Rather than an overnight loT revolution, then, it’s more likely that smart home tech will slowly creep into our lives, as the challenges outlined here are whittled away - or we become so used to the conveniences that we ignore the downsides.
While some smart home tech will arrive via individual devices, F-Secure’s Sean Sullivan predicted that new-build houses will be where it really takes hold. "Currently, there are folks upgrading their existing home and that’s a niche,” he said. “I think general consumers just want stuff that works and real growth will come once home-builders start to offer fully integrated systems.”
Either way, the change will be gradual, said Lars Kurkinen. “It starts out with bits and pieces of smart technology that consumers take into use when they find it personally useful,” he said. "Over time, all the connected devices in the home will be able to communicate with one another to create a truly intelligent home that serves the user in a wide variety of ways, many of which we have not yet imagined.”

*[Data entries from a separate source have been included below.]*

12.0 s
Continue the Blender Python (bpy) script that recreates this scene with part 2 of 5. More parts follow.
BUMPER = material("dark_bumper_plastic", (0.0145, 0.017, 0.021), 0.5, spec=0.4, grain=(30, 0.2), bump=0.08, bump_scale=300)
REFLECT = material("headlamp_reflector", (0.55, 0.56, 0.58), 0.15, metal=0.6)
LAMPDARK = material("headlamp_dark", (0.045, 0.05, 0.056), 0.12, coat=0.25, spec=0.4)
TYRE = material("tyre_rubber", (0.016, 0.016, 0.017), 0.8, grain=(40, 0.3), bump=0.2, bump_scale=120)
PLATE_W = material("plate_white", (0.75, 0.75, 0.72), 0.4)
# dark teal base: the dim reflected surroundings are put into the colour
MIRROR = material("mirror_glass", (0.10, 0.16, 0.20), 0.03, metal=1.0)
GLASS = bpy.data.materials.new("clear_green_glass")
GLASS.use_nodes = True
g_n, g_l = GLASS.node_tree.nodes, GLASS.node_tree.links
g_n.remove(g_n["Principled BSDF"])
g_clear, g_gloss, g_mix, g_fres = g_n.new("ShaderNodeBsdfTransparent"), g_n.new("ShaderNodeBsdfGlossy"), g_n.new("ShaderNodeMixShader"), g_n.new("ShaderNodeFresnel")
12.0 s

That smart home utopia of a world full of conveniences may well happen, but it might be a long process to get there. The foundations will need to be sound, without having too many competing platforms and standards. It will need to be secure, so we’re not invaded by undesirable elements. And we’ll need transparent control of our privacy, so we know just what we’re sharing with the Googles of this world. In short, let’s get our cloud-based butler just right before giving him the keys to our cars and homes.